Source data:
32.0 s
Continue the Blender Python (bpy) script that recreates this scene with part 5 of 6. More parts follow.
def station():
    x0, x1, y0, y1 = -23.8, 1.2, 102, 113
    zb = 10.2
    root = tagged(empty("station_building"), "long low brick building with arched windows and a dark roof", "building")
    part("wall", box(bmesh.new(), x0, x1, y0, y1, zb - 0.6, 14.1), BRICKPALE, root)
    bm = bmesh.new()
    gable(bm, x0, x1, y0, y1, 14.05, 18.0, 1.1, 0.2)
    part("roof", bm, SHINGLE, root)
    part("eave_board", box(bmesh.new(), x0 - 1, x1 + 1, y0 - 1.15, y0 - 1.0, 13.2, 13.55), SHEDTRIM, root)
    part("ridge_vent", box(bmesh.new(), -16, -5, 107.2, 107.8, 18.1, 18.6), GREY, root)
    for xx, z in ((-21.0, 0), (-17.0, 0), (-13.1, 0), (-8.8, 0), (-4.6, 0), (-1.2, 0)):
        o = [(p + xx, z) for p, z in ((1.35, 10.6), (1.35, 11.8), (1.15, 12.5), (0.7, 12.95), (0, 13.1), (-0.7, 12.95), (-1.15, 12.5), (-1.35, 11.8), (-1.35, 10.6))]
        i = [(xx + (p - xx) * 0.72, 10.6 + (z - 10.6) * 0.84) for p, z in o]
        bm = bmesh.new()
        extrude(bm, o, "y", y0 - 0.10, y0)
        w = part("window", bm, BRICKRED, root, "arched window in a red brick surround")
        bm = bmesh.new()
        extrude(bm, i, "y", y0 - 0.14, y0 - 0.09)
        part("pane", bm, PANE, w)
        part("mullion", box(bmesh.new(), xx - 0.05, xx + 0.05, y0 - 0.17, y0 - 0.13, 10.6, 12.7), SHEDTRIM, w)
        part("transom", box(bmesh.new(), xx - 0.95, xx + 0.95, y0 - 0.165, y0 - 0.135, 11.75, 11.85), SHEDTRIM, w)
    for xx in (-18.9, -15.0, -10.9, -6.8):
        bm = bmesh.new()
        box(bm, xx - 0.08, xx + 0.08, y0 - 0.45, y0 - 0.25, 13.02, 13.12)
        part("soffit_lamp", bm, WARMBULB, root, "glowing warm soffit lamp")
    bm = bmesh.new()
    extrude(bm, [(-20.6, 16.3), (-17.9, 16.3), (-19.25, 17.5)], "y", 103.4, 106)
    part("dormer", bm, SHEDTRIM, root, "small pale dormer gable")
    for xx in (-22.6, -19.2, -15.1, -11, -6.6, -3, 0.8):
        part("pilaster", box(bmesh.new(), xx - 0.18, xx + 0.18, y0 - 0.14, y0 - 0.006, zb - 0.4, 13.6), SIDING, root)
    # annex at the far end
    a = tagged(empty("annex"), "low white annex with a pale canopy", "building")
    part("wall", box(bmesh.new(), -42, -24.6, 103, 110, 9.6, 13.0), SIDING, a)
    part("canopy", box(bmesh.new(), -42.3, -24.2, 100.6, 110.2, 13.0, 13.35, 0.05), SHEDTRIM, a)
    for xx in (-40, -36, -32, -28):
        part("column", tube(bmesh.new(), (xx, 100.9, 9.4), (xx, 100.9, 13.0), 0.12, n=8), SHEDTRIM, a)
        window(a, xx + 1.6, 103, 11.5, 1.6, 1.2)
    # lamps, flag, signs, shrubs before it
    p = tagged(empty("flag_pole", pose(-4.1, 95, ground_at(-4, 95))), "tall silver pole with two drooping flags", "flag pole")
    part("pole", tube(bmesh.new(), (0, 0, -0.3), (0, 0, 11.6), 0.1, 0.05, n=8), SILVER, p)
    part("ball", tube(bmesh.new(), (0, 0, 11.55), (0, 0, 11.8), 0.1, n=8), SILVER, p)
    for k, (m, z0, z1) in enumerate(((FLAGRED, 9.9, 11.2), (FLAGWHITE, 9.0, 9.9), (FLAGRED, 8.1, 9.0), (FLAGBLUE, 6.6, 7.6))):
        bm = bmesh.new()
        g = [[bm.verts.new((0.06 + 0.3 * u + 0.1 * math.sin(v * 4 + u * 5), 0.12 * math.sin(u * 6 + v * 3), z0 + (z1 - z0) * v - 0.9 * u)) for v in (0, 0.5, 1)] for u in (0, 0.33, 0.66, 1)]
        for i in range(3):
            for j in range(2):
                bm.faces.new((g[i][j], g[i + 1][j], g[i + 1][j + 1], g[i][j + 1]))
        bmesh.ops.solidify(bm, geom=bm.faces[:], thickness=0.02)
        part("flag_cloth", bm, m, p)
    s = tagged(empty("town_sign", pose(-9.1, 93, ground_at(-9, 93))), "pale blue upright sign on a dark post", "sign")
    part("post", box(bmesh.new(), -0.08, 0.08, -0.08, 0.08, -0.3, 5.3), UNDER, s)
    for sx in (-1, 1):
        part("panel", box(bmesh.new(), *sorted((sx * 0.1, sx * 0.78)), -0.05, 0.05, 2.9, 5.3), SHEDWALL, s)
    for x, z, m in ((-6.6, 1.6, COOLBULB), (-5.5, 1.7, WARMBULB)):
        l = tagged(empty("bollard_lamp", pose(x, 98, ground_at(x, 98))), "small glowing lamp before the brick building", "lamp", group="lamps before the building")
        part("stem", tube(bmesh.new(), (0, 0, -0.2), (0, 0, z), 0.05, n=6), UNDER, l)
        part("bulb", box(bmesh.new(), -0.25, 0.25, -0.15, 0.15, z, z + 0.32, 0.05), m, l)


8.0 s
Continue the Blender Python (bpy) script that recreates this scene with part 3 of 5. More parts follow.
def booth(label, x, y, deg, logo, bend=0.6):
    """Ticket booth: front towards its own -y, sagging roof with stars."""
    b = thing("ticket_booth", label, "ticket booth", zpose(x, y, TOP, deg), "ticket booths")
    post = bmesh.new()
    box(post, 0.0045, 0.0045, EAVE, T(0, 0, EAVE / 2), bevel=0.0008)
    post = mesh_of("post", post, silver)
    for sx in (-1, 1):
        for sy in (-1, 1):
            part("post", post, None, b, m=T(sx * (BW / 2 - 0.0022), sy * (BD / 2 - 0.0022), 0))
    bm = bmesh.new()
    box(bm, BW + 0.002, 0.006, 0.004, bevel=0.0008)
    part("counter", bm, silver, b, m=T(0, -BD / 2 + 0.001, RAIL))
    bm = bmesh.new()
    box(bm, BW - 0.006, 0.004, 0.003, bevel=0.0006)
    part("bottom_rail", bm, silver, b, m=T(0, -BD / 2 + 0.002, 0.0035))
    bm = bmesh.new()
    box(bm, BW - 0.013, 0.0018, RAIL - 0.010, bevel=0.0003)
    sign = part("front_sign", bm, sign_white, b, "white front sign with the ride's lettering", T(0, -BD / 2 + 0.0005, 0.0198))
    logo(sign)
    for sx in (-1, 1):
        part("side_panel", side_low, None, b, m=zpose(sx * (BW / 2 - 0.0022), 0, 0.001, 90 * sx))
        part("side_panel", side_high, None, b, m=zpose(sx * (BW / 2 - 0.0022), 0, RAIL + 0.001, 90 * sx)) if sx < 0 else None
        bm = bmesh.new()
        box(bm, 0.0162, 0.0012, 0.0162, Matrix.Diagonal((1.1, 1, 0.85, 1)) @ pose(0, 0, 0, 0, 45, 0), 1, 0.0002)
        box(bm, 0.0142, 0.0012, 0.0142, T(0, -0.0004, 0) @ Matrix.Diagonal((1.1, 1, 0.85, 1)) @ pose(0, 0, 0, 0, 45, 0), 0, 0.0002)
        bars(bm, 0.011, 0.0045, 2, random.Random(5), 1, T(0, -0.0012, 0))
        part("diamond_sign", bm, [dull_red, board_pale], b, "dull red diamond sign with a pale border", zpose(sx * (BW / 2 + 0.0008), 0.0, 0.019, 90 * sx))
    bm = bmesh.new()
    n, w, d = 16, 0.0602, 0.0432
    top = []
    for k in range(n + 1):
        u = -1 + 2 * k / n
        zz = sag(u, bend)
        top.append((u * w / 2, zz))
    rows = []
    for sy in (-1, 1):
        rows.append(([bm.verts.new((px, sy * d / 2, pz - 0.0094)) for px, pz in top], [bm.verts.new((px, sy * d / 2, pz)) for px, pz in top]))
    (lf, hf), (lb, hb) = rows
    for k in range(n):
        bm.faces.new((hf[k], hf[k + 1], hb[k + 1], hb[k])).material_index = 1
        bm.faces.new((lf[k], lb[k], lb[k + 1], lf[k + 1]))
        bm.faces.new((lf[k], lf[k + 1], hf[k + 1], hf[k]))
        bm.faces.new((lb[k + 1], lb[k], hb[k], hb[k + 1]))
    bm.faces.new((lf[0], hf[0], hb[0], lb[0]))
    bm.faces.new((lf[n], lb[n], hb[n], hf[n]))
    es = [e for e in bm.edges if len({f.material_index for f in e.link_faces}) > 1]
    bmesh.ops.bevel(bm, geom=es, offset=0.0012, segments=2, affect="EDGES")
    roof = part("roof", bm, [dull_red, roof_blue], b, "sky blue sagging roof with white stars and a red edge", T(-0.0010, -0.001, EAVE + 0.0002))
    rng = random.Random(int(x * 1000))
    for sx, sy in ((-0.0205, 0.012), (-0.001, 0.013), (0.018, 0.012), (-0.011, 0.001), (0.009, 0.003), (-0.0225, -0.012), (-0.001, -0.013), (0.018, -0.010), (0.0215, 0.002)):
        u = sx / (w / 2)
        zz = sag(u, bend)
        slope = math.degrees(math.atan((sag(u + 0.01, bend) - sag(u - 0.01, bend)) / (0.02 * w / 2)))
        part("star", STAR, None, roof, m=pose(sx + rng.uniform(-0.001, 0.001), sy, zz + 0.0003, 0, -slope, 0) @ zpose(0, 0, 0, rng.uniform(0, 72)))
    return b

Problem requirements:
Go through the preceding material and copy each line that has the word "this".

Problem solution:
Continue the Blender Python (bpy) script that recreates this scene with part 5 of 6. More parts follow.
Continue the Blender Python (bpy) script that recreates this scene with part 3 of 5. More parts follow.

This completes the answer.